Task objective
Copy out the listing that follows, exact in every word, and skip the images.

────────────────────────────────────────

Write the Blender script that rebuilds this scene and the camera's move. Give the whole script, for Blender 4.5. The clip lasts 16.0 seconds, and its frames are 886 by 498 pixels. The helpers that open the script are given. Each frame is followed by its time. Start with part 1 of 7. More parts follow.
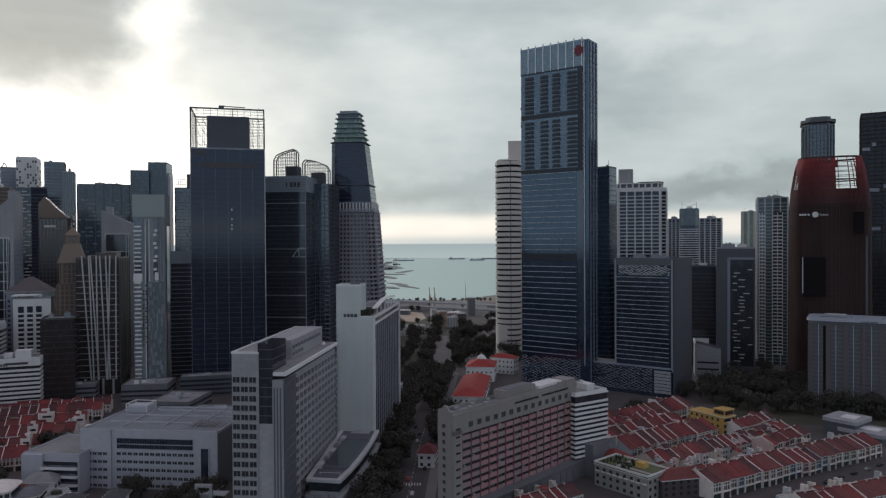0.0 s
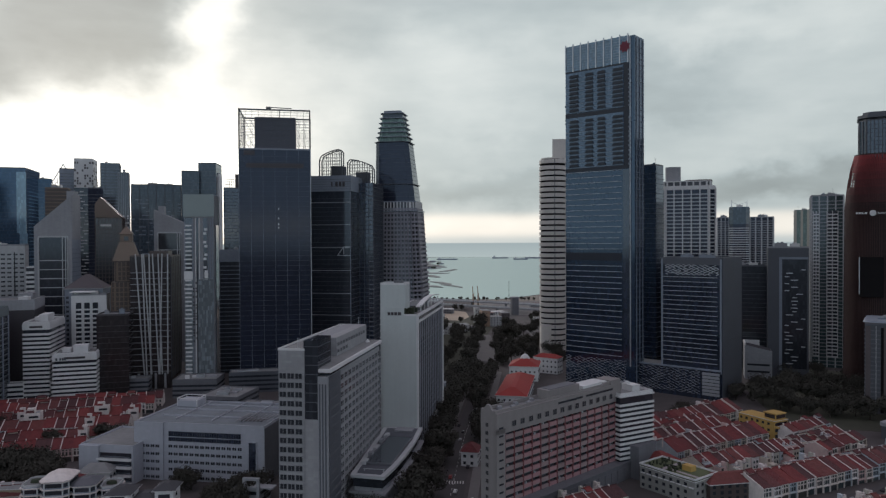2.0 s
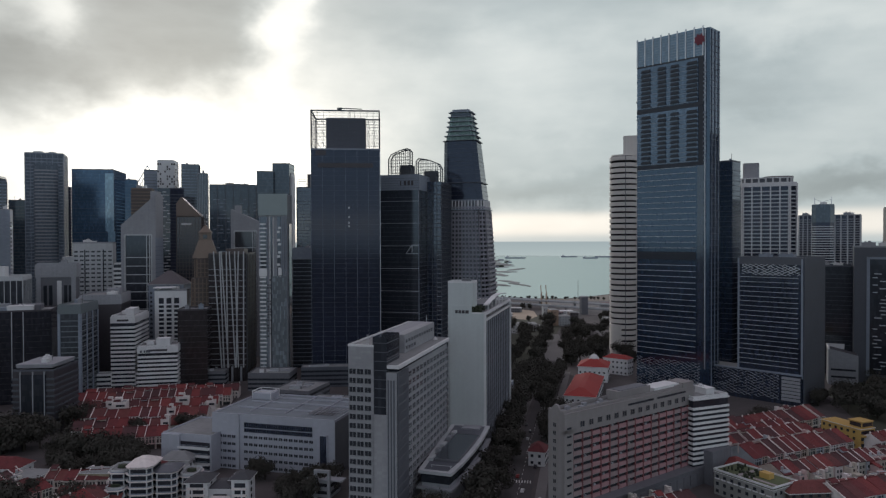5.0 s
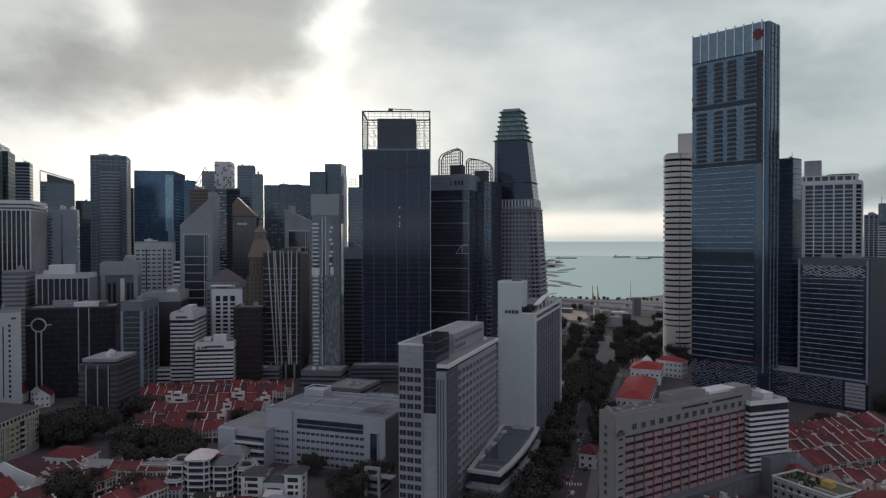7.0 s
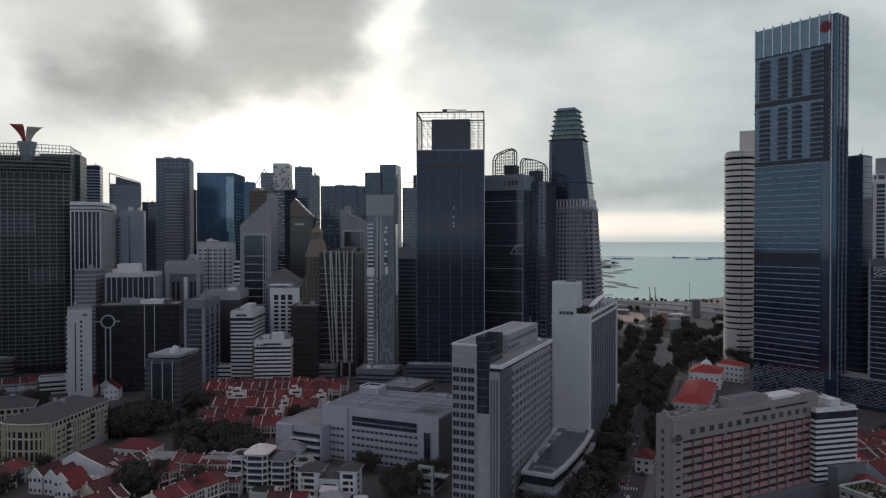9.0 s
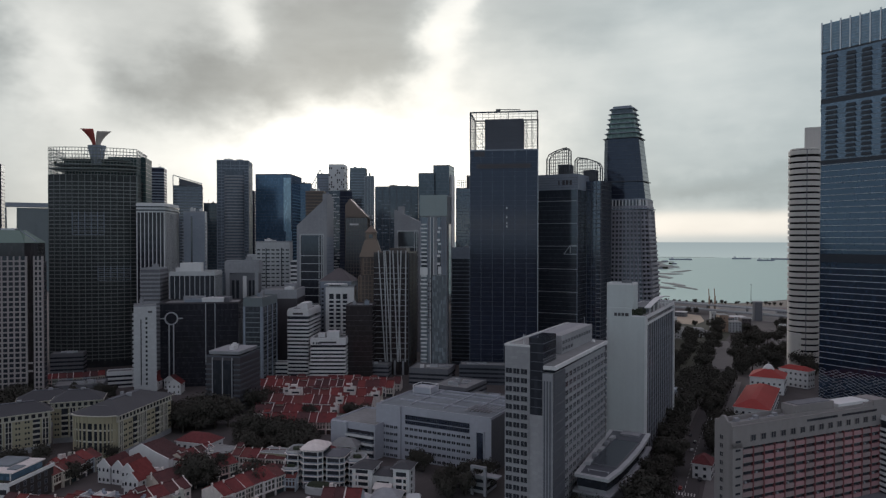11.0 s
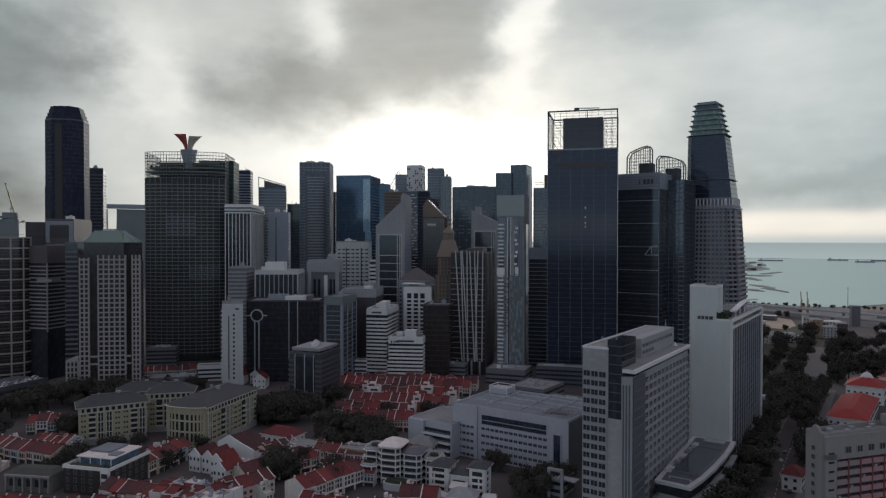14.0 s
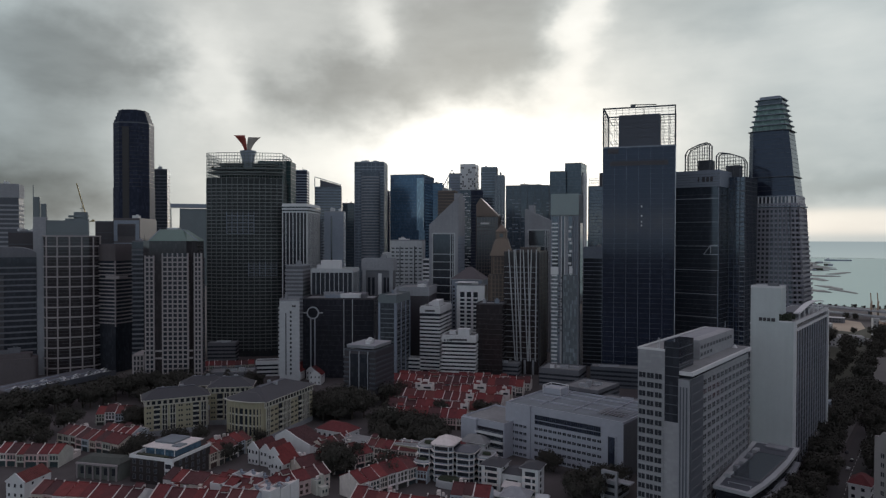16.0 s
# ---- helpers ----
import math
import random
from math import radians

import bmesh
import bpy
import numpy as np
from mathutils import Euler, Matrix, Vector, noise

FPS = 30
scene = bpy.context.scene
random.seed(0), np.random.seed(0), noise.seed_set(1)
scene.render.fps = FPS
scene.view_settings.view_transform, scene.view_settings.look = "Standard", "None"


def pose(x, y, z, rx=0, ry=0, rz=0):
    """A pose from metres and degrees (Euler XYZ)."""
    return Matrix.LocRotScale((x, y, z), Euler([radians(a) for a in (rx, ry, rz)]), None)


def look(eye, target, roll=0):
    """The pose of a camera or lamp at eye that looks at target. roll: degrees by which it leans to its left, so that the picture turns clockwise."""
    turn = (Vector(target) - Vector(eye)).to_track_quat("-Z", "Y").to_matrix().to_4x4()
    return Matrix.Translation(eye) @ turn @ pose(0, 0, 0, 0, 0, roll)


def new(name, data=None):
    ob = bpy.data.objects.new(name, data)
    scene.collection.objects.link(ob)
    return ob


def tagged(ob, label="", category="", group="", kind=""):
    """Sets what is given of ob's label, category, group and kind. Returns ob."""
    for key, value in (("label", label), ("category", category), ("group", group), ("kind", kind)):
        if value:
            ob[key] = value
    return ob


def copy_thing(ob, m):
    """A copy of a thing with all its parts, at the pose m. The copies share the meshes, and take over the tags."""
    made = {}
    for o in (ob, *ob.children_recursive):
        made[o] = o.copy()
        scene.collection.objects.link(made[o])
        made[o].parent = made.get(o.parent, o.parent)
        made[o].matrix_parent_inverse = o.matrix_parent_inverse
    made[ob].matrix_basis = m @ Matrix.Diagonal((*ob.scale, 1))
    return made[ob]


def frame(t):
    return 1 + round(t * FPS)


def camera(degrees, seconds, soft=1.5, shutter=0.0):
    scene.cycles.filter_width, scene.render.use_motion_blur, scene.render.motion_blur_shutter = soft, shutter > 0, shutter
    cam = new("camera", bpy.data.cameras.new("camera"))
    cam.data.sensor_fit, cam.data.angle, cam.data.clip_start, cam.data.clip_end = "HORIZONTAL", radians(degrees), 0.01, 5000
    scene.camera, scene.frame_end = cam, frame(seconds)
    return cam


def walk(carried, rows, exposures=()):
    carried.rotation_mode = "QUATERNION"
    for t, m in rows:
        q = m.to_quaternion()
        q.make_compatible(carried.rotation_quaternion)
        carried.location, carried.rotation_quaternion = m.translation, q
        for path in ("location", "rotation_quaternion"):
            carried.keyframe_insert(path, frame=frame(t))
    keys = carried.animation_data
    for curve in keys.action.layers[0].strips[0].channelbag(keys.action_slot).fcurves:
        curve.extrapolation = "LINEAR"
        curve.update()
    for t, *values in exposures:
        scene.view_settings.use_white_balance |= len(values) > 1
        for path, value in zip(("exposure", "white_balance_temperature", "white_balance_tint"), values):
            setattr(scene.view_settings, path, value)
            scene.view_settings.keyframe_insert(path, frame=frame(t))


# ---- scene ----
# ---------------------------------------------------------------- camera
cam = camera(65.11, 16.0, soft=1.3)
PATH = """0.0 0.00 0.00 0.00 0.00 -0.69 0.31
0.5 0.01 -0.12 -0.04 0.88 -0.69 0.30
1.0 0.03 -0.24 -0.07 1.77 -0.71 0.29
1.5 0.05 -0.36 -0.10 2.68 -0.72 0.27
2.0 0.07 -0.48 -0.13 3.59 -0.75 0.26
2.5 0.10 -0.60 -0.16 4.48 -0.77 0.24
3.0 0.13 -0.72 -0.17 5.51 -0.78 0.23
3.5 0.17 -0.85 -0.19 6.59 -0.80 0.21
4.0 0.20 -0.97 -0.20 7.44 -0.83 0.20
6.5 0.44 -1.60 -0.20 12.23 -0.85 0.12
7.0 0.50 -1.73 -0.19 13.33 -0.86 0.10
7.5 0.56 -1.86 -0.18 14.48 -0.86 0.09
8.0 0.62 -1.99 -0.16 15.61 -0.85 0.07
8.5 0.69 -2.12 -0.13 16.70 -0.85 0.06
9.0 0.76 -2.25 -0.11 17.78 -0.84 0.05
11.5 1.17 -2.92 0.09 23.18 -0.84 -0.02
12.0 1.26 -3.06 0.14 24.14 -0.83 -0.03
12.5 1.35 -3.19 0.19 25.20 -0.83 -0.04
13.0 1.45 -3.33 0.25 26.31 -0.84 -0.05
13.5 1.55 -3.47 0.31 27.41 -0.85 -0.06
14.0 1.66 -3.61 0.38 28.54 -0.86 -0.07
14.5 1.77 -3.75 0.45 29.64 -0.88 -0.09
15.0 1.88 -3.89 0.52 30.75 -0.91 -0.10
15.5 1.99 -4.03 0.60 31.85 -0.94 -0.11
16.0 2.11 -4.18 0.68 32.94 -0.99 -0.12"""
walk(cam, [(t, pose(x, y, 124 + z, 90 + pitch, roll, yaw))
           for t, x, y, z, yaw, pitch, roll in ([float(v) for v in row.split()] for row in PATH.splitlines())],
     exposures=[(0.0, 0.28), (8.0, 0.24), (16.0, 0.10)])

# ---------------------------------------------------------------- sky and sun
SUN_AZ, SUN_EL = 27.0, 11.0          # degrees to the left of the first view, above the horizon
world = bpy.data.worlds.new("world")
scene.world = world
world.use_nodes = True
wt = world.node_tree
wt.nodes.clear()


def wn(kind, operation="", data_type=""):
    n = wt.nodes.new(kind)
    if operation:
        n.operation = operation
    if data_type:
        n.data_type = data_type
    return n


def wmath(op, a, b=None, c=None):
    n = wn("ShaderNodeMath", operation=op)
    for i, v in enumerate((a, b, c)):
        if v is None:
            continue
        if isinstance(v, (int, float)):
            n.inputs[i].default_value = v
        else:
            wt.links.new(v, n.inputs[i])
    return n.outputs[0]


def wmix(fac, a, b):
    n = wn("ShaderNodeMix", data_type="RGBA")
    for i, v in ((0, fac), (6, a), (7, b)):
        if isinstance(v, (int, float)):
            n.inputs[i].default_value = v
        elif isinstance(v, tuple):
            n.inputs[i].default_value = (*v, 1)
        else:
            wt.links.new(v, n.inputs[i])
    return n.outputs[2]


co = wn("ShaderNodeTexCoord").outputs["Generated"]
sep = wn("ShaderNodeSeparateXYZ")
wt.links.new(co, sep.inputs[0])
az = wmath("MULTIPLY", wmath("ARCTAN2", wmath("MULTIPLY", sep.outputs[0], -1), sep.outputs[1]), 57.2958)
el = wmath("MULTIPLY", wmath("ARCSINE", sep.outputs[2]), 57.2958)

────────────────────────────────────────

Response
Write the Blender script that rebuilds this scene and the camera's move. Give the whole script, for Blender 4.5. The clip lasts 16.0 seconds, and its frames are 886 by 498 pixels. The helpers that open the script are given. Each frame is followed by its time. Start with part 1 of 7. More parts follow.
0.0 s
2.0 s
5.0 s
7.0 s
9.0 s
11.0 s
14.0 s
16.0 s
# ---- helpers ----
import math
import random
from math import radians

import bmesh
import bpy
import numpy as np
from mathutils import Euler, Matrix, Vector, noise

FPS = 30
scene = bpy.context.scene
random.seed(0), np.random.seed(0), noise.seed_set(1)
scene.render.fps = FPS
scene.view_settings.view_transform, scene.view_settings.look = "Standard", "None"


def pose(x, y, z, rx=0, ry=0, rz=0):
    """A pose from metres and degrees (Euler XYZ)."""
    return Matrix.LocRotScale((x, y, z), Euler([radians(a) for a in (rx, ry, rz)]), None)


def look(eye, target, roll=0):
    """The pose of a camera or lamp at eye that looks at target. roll: degrees by which it leans to its left, so that the picture turns clockwise."""
    turn = (Vector(target) - Vector(eye)).to_track_quat("-Z", "Y").to_matrix().to_4x4()
    return Matrix.Translation(eye) @ turn @ pose(0, 0, 0, 0, 0, roll)


def new(name, data=None):
    ob = bpy.data.objects.new(name, data)
    scene.collection.objects.link(ob)
    return ob


def tagged(ob, label="", category="", group="", kind=""):
    """Sets what is given of ob's label, category, group and kind. Returns ob."""
    for key, value in (("label", label), ("category", category), ("group", group), ("kind", kind)):
        if value:
            ob[key] = value
    return ob


def copy_thing(ob, m):
    """A copy of a thing with all its parts, at the pose m. The copies share the meshes, and take over the tags."""
    made = {}
    for o in (ob, *ob.children_recursive):
        made[o] = o.copy()
        scene.collection.objects.link(made[o])
        made[o].parent = made.get(o.parent, o.parent)
        made[o].matrix_parent_inverse = o.matrix_parent_inverse
    made[ob].matrix_basis = m @ Matrix.Diagonal((*ob.scale, 1))
    return made[ob]


def frame(t):
    return 1 + round(t * FPS)


def camera(degrees, seconds, soft=1.5, shutter=0.0):
    scene.cycles.filter_width, scene.render.use_motion_blur, scene.render.motion_blur_shutter = soft, shutter > 0, shutter
    cam = new("camera", bpy.data.cameras.new("camera"))
    cam.data.sensor_fit, cam.data.angle, cam.data.clip_start, cam.data.clip_end = "HORIZONTAL", radians(degrees), 0.01, 5000
    scene.camera, scene.frame_end = cam, frame(seconds)
    return cam


def walk(carried, rows, exposures=()):
    carried.rotation_mode = "QUATERNION"
    for t, m in rows:
        q = m.to_quaternion()
        q.make_compatible(carried.rotation_quaternion)
        carried.location, carried.rotation_quaternion = m.translation, q
        for path in ("location", "rotation_quaternion"):
            carried.keyframe_insert(path, frame=frame(t))
    keys = carried.animation_data
    for curve in keys.action.layers[0].strips[0].channelbag(keys.action_slot).fcurves:
        curve.extrapolation = "LINEAR"
        curve.update()
    for t, *values in exposures:
        scene.view_settings.use_white_balance |= len(values) > 1
        for path, value in zip(("exposure", "white_balance_temperature", "white_balance_tint"), values):
            setattr(scene.view_settings, path, value)
            scene.view_settings.keyframe_insert(path, frame=frame(t))


# ---- scene ----
# ---------------------------------------------------------------- camera
cam = camera(65.11, 16.0, soft=1.3)
PATH = """0.0 0.00 0.00 0.00 0.00 -0.69 0.31
0.5 0.01 -0.12 -0.04 0.88 -0.69 0.30
1.0 0.03 -0.24 -0.07 1.77 -0.71 0.29
1.5 0.05 -0.36 -0.10 2.68 -0.72 0.27
2.0 0.07 -0.48 -0.13 3.59 -0.75 0.26
2.5 0.10 -0.60 -0.16 4.48 -0.77 0.24
3.0 0.13 -0.72 -0.17 5.51 -0.78 0.23
3.5 0.17 -0.85 -0.19 6.59 -0.80 0.21
4.0 0.20 -0.97 -0.20 7.44 -0.83 0.20
6.5 0.44 -1.60 -0.20 12.23 -0.85 0.12
7.0 0.50 -1.73 -0.19 13.33 -0.86 0.10
7.5 0.56 -1.86 -0.18 14.48 -0.86 0.09
8.0 0.62 -1.99 -0.16 15.61 -0.85 0.07
8.5 0.69 -2.12 -0.13 16.70 -0.85 0.06
9.0 0.76 -2.25 -0.11 17.78 -0.84 0.05
11.5 1.17 -2.92 0.09 23.18 -0.84 -0.02
12.0 1.26 -3.06 0.14 24.14 -0.83 -0.03
12.5 1.35 -3.19 0.19 25.20 -0.83 -0.04
13.0 1.45 -3.33 0.25 26.31 -0.84 -0.05
13.5 1.55 -3.47 0.31 27.41 -0.85 -0.06
14.0 1.66 -3.61 0.38 28.54 -0.86 -0.07
14.5 1.77 -3.75 0.45 29.64 -0.88 -0.09
15.0 1.88 -3.89 0.52 30.75 -0.91 -0.10
15.5 1.99 -4.03 0.60 31.85 -0.94 -0.11
16.0 2.11 -4.18 0.68 32.94 -0.99 -0.12"""
walk(cam, [(t, pose(x, y, 124 + z, 90 + pitch, roll, yaw))
           for t, x, y, z, yaw, pitch, roll in ([float(v) for v in row.split()] for row in PATH.splitlines())],
     exposures=[(0.0, 0.28), (8.0, 0.24), (16.0, 0.10)])

# ---------------------------------------------------------------- sky and sun
SUN_AZ, SUN_EL = 27.0, 11.0          # degrees to the left of the first view, above the horizon
world = bpy.data.worlds.new("world")
scene.world = world
world.use_nodes = True
wt = world.node_tree
wt.nodes.clear()


def wn(kind, operation="", data_type=""):
    n = wt.nodes.new(kind)
    if operation:
        n.operation = operation
    if data_type:
        n.data_type = data_type
    return n


def wmath(op, a, b=None, c=None):
    n = wn("ShaderNodeMath", operation=op)
    for i, v in enumerate((a, b, c)):
        if v is None:
            continue
        if isinstance(v, (int, float)):
            n.inputs[i].default_value = v
        else:
            wt.links.new(v, n.inputs[i])
    return n.outputs[0]


def wmix(fac, a, b):
    n = wn("ShaderNodeMix", data_type="RGBA")
    for i, v in ((0, fac), (6, a), (7, b)):
        if isinstance(v, (int, float)):
            n.inputs[i].default_value = v
        elif isinstance(v, tuple):
            n.inputs[i].default_value = (*v, 1)
        else:
            wt.links.new(v, n.inputs[i])
    return n.outputs[2]


co = wn("ShaderNodeTexCoord").outputs["Generated"]
sep = wn("ShaderNodeSeparateXYZ")
wt.links.new(co, sep.inputs[0])
az = wmath("MULTIPLY", wmath("ARCTAN2", wmath("MULTIPLY", sep.outputs[0], -1), sep.outputs[1]), 57.2958)
el = wmath("MULTIPLY", wmath("ARCSINE", sep.outputs[2]), 57.2958)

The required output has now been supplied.